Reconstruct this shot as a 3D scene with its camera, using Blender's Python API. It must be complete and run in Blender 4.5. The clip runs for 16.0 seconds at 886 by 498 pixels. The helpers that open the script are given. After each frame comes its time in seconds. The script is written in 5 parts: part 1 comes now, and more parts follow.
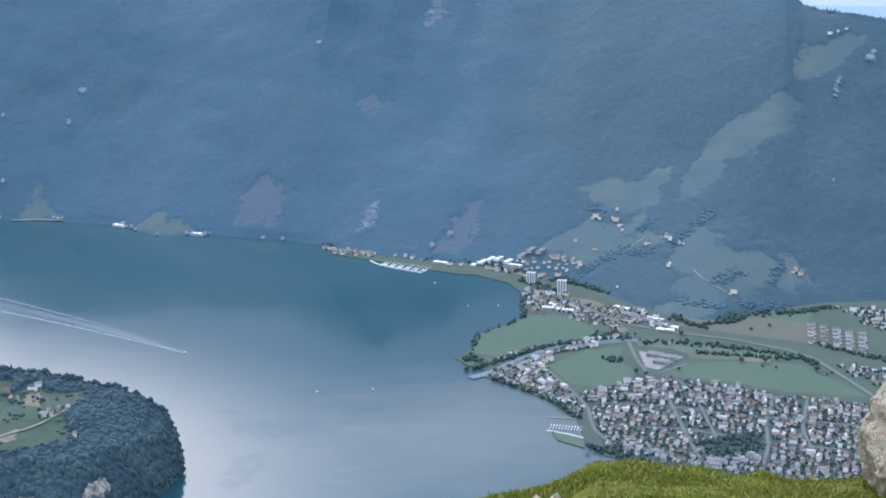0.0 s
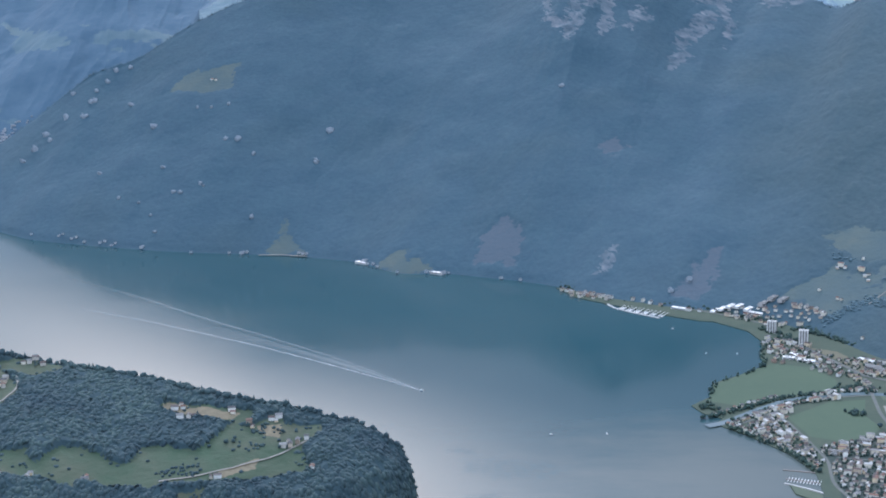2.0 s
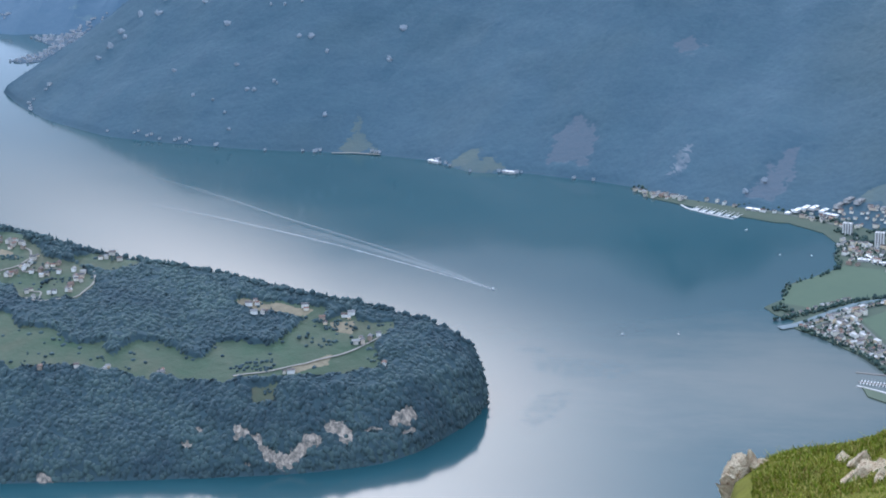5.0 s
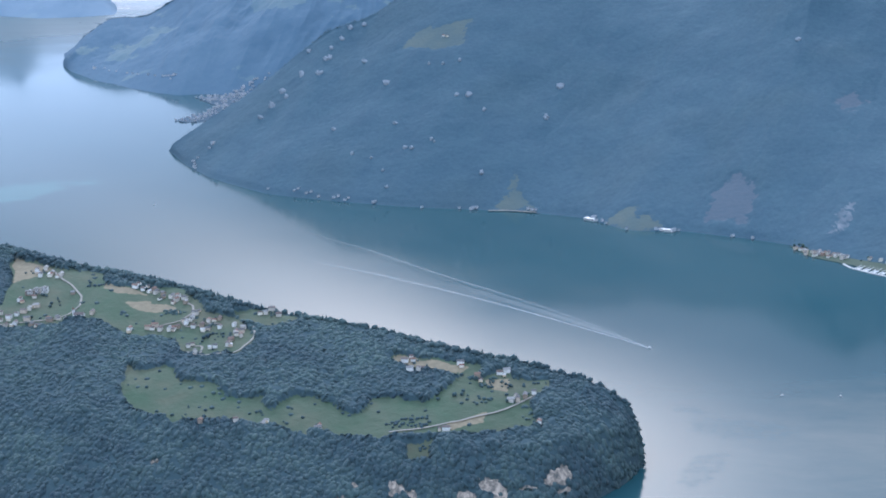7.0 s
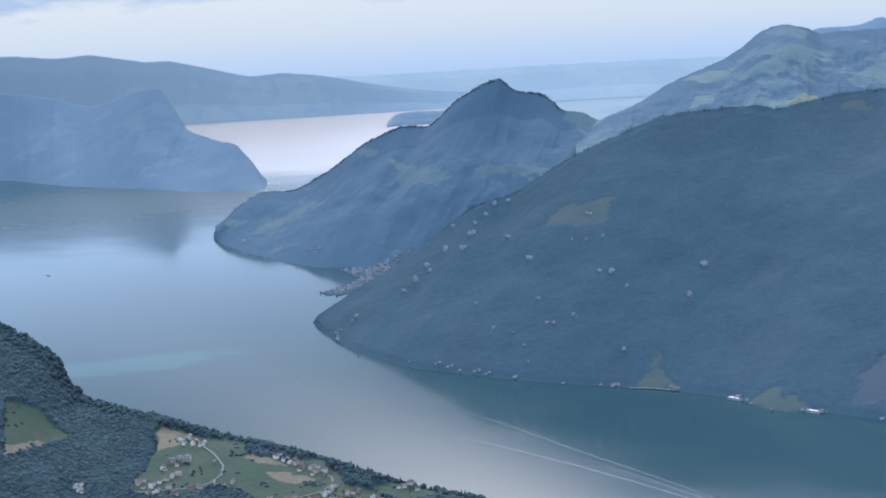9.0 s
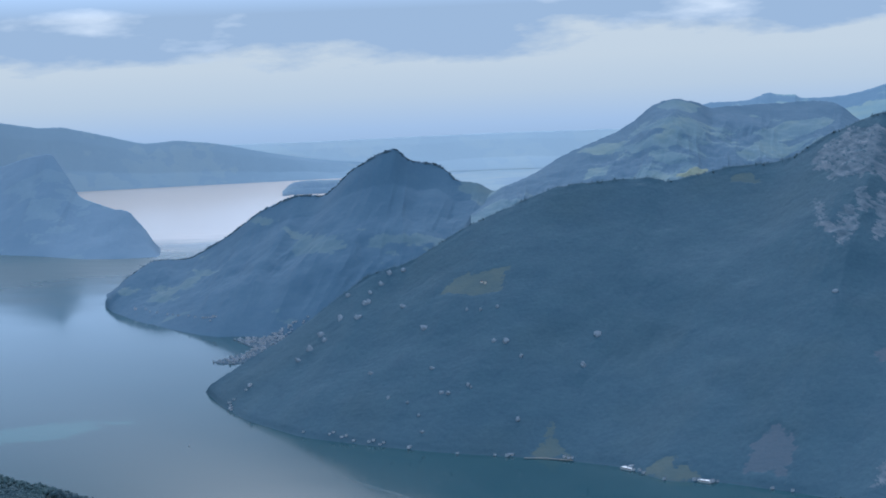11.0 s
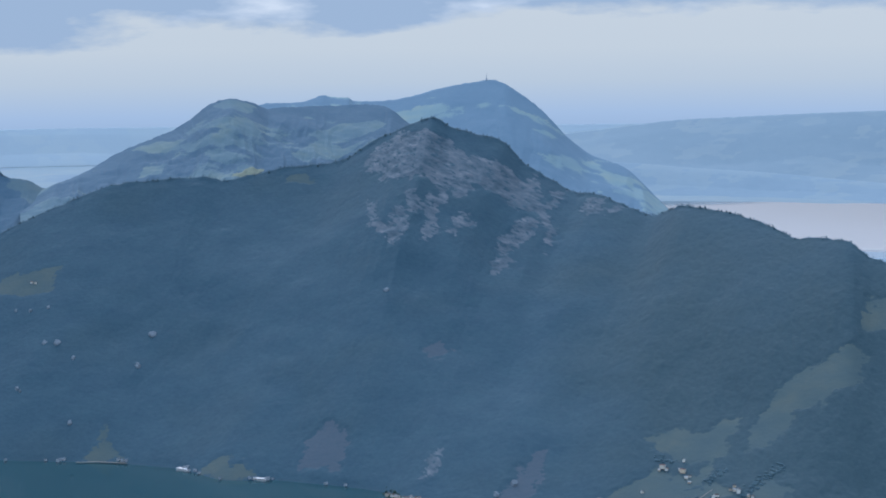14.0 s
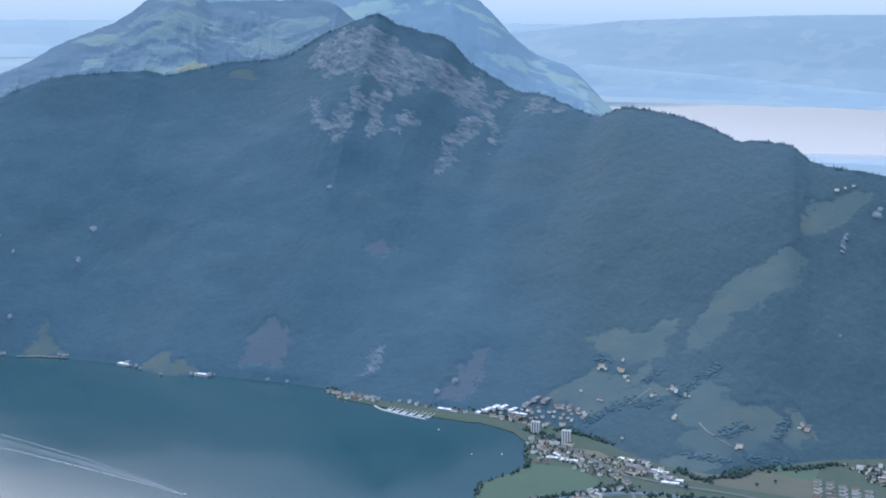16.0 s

_WORK REQUIRED:_ In your copy, leave out the pictures and reproduce the material above exactly.

_SOLUTION TO THE PROBLEM:_
Reconstruct this shot as a 3D scene with its camera, using Blender's Python API. It must be complete and run in Blender 4.5. The clip runs for 16.0 seconds at 886 by 498 pixels. The helpers that open the script are given. After each frame comes its time in seconds. The script is written in 5 parts: part 1 comes now, and more parts follow.
0.0 s
2.0 s
5.0 s
7.0 s
9.0 s
11.0 s
14.0 s
16.0 s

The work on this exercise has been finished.